* start DATA SHOWN *

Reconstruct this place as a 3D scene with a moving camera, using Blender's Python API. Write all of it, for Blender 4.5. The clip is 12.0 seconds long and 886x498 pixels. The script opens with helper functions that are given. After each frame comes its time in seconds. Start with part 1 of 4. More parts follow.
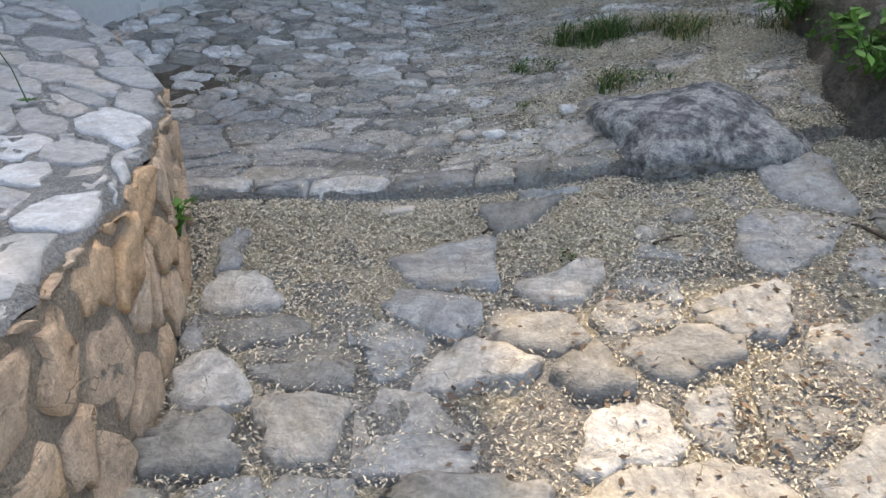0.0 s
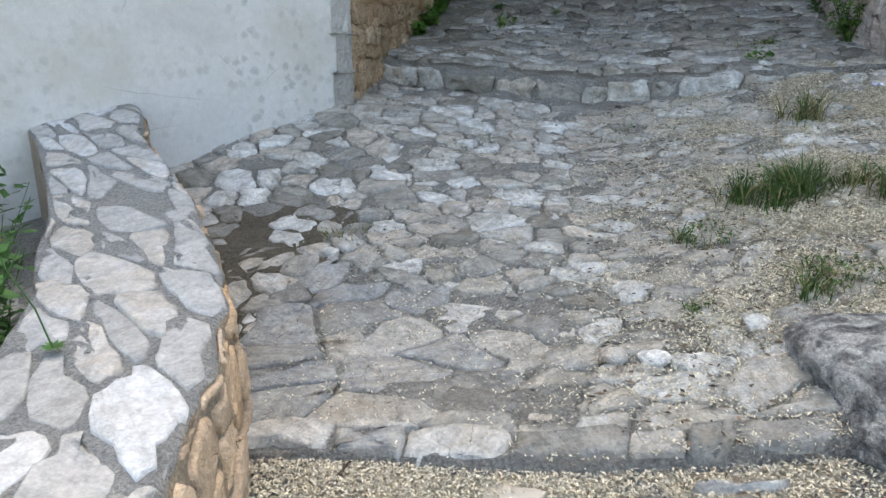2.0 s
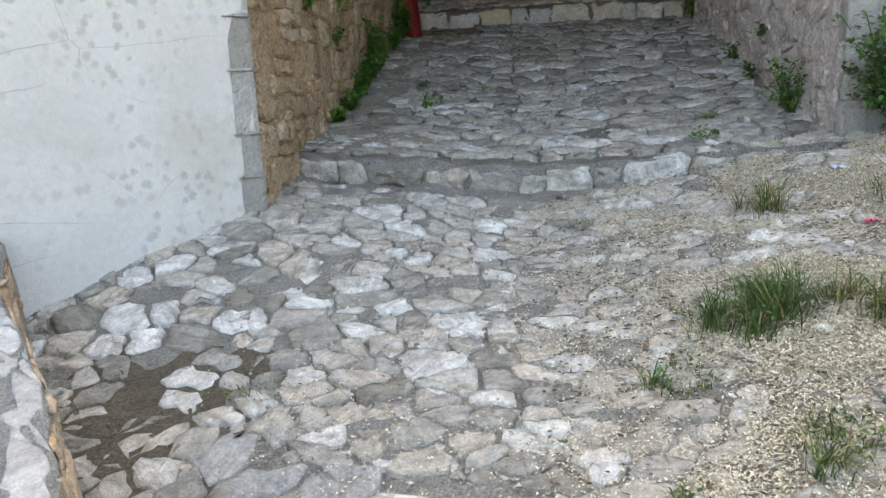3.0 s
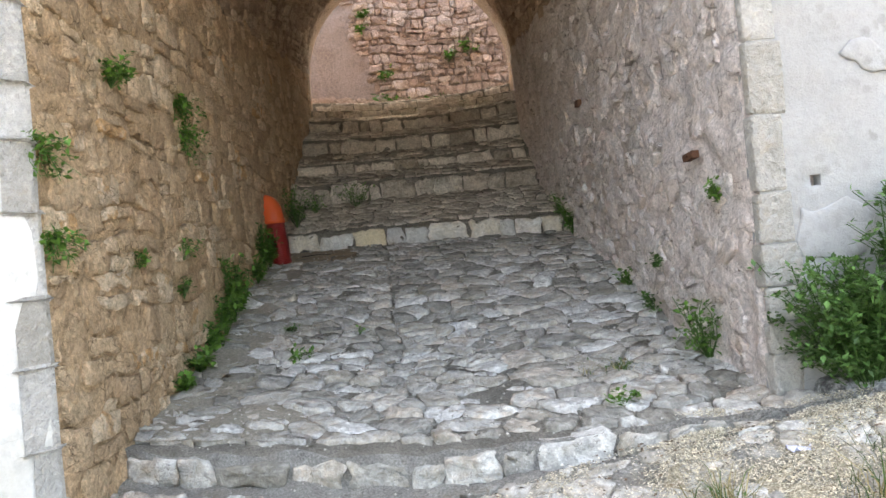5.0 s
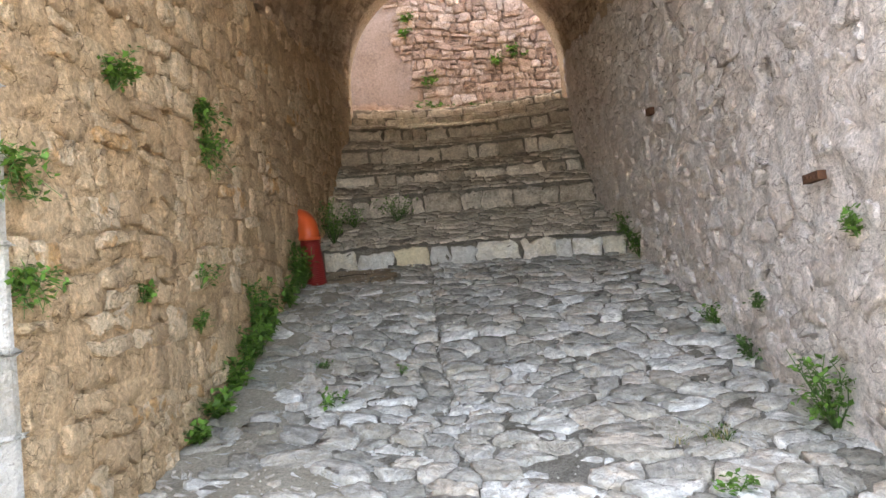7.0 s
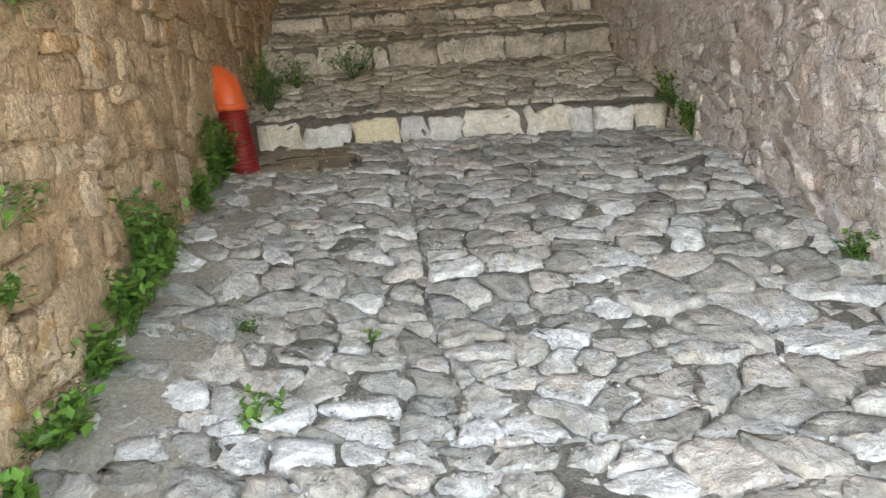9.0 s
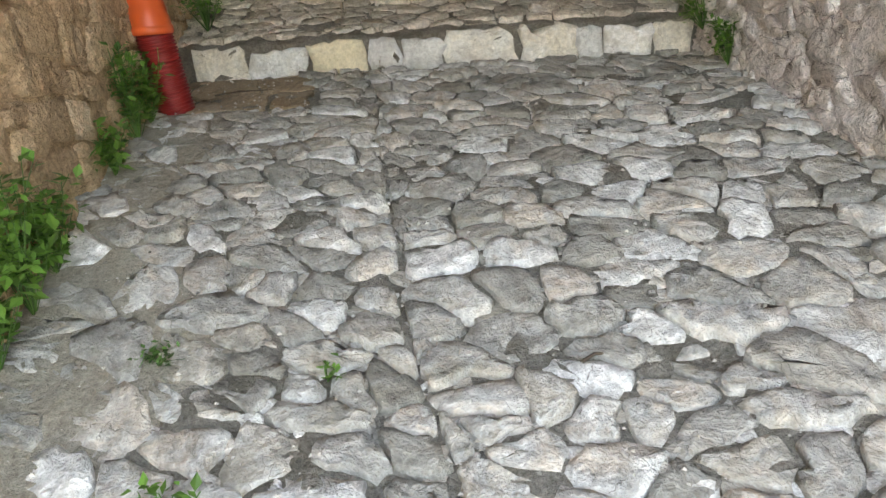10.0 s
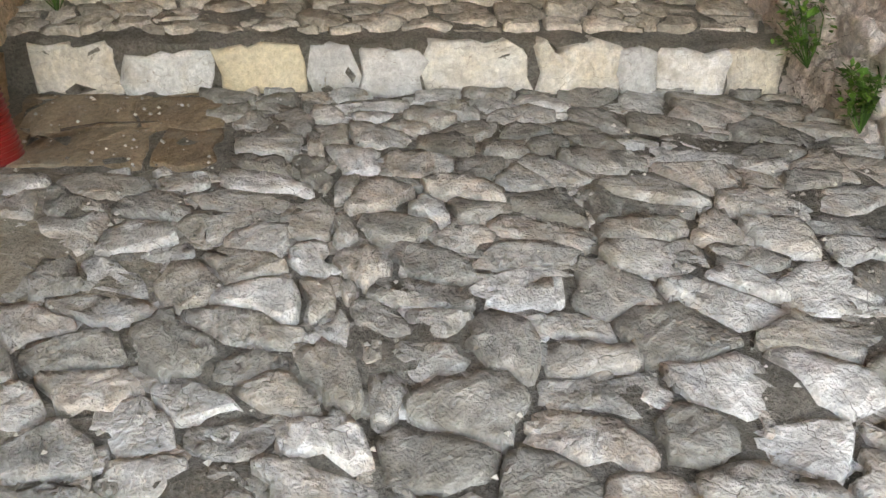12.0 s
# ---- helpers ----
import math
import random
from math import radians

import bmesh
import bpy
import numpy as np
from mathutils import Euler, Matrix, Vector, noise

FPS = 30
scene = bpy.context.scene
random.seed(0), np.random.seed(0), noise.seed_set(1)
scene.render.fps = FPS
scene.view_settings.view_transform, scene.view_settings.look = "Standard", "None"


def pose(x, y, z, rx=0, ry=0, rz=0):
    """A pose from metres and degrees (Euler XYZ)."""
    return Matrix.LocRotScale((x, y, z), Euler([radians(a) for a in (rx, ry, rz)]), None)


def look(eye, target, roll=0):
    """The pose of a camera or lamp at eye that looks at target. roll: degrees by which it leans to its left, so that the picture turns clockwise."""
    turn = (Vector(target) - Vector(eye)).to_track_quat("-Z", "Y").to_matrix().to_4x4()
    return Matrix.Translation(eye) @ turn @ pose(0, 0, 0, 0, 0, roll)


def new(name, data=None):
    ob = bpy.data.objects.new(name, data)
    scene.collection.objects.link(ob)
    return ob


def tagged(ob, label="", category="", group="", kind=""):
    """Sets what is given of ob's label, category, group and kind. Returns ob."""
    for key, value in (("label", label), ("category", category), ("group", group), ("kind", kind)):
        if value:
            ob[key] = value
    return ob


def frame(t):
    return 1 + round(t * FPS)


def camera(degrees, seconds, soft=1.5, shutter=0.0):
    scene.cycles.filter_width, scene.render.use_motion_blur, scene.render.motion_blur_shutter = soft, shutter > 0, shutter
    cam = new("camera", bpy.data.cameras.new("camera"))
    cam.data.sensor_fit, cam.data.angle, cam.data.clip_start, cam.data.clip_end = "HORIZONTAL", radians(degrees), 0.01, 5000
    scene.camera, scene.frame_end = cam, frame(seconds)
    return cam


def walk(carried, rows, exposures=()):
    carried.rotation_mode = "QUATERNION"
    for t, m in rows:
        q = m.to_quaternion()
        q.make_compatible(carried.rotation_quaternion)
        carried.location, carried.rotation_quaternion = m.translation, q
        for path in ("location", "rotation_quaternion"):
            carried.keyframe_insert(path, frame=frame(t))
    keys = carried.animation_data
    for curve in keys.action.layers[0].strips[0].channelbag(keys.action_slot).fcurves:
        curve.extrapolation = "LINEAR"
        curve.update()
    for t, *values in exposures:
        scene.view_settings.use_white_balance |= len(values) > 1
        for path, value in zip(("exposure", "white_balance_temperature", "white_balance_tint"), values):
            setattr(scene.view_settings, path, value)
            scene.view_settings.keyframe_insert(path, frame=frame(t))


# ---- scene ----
cam = camera(61.6, 12.0)
PATH = [
    (0, (-0.028, -0.064, 0.792), (-0.008, 1.806, 0.082), 1.2),
    (0.5, (-0.042, 0.135, 0.826), (-0.062, 1.998, 0.1), 1.2),
    (1, (-0.065, 0.331, 0.965), (-0.118, 2.182, 0.209), 0.9),
    (1.5, (-0.111, 0.469, 1.026), (-0.286, 2.336, 0.329), 0.6),
    (2, (-0.086, 0.761, 1.14), (-0.405, 2.643, 0.544), 0.1),
    (2.5, (-0.064, 1.002, 1.234), (-0.385, 2.903, 0.703), -1.7),
    (3, (-0.105, 1.339, 1.329), (-0.274, 3.277, 0.865), -2.5),
    (3.5, (-0.102, 1.634, 1.437), (-0.094, 3.6, 1.071), -2.7),
    (3.7, (-0.084, 1.765, 1.463), (-0.052, 3.744, 1.171), -2.8),
    (5.3, (-0.056, 2.244, 1.768), (0.14, 4.233, 1.832), -5.1),
    (5.5, (-0.034, 2.262, 1.802), (0.17, 4.249, 1.913), -4.1),
    (6, (0.01, 2.342, 1.838), (0.171, 4.328, 2.009), -1.9),
    (6.5, (-0.026, 2.562, 1.814), (0.052, 4.555, 1.957), -2.8),
    (7, (-0.102, 2.929, 1.855), (-0.035, 4.928, 1.887), -4.4),
    (7.2, (-0.116, 3.111, 1.813), (-0.035, 5.109, 1.783), -4.5),
    (8.8, (-0.182, 4.611, 2.08), (-0.027, 6.578, 1.752), -5.3),
    (9, (-0.172, 4.798, 2.081), (-0.021, 6.755, 1.699), -4.5),
    (9.5, (-0.124, 5.232, 2.107), (-0.006, 7.155, 1.569), -5.0),
    (10, (-0.097, 5.713, 2.177), (0.092, 7.603, 1.552), -4.9),
    (10.5, (-0.108, 6.119, 2.235), (0.203, 7.957, 1.512), -3.5),
    (11, (-0.097, 6.552, 2.35), (0.202, 8.32, 1.466), -2.5),
    (11.5, (-0.103, 6.953, 2.409), (0.21, 8.745, 1.578), -1.2),
    (12, (-0.141, 7.339, 2.428), (0.269, 9.13, 1.639), -0.8),
]
STOPS = [(0, 1.6, 6900, 5), (1, 1.84, 7000, 4), (2, 2.26, 7600, 3), (3, 2.64, 8150, 4), (3.7, 3.0, 8400, 6), (5.5, 3.62, 9000, 9), (7, 3.87, 9150, 10), (9, 4.4, 9700, 7), (10.5, 4.54, 10100, 8), (12, 4.84, 10300, 11)]
walk(cam, [(t, look(eye, target, roll)) for t, eye, target, roll in PATH], STOPS)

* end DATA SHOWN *

# SHORT PROBLEM:
Starting at the line that contains "q = m.to_quaternion()" and ending at the line that contains "scene.view_settings.use_white_balance |= len(values)", retype each line exactly; omit everything outside that range.

# EXERCISE ANSWER:
        q = m.to_quaternion()
        q.make_compatible(carried.rotation_quaternion)
        carried.location, carried.rotation_quaternion = m.translation, q
        for path in ("location", "rotation_quaternion"):
            carried.keyframe_insert(path, frame=frame(t))
    keys = carried.animation_data
    for curve in keys.action.layers[0].strips[0].channelbag(keys.action_slot).fcurves:
        curve.extrapolation = "LINEAR"
        curve.update()
    for t, *values in exposures:
        scene.view_settings.use_white_balance |= len(values) > 1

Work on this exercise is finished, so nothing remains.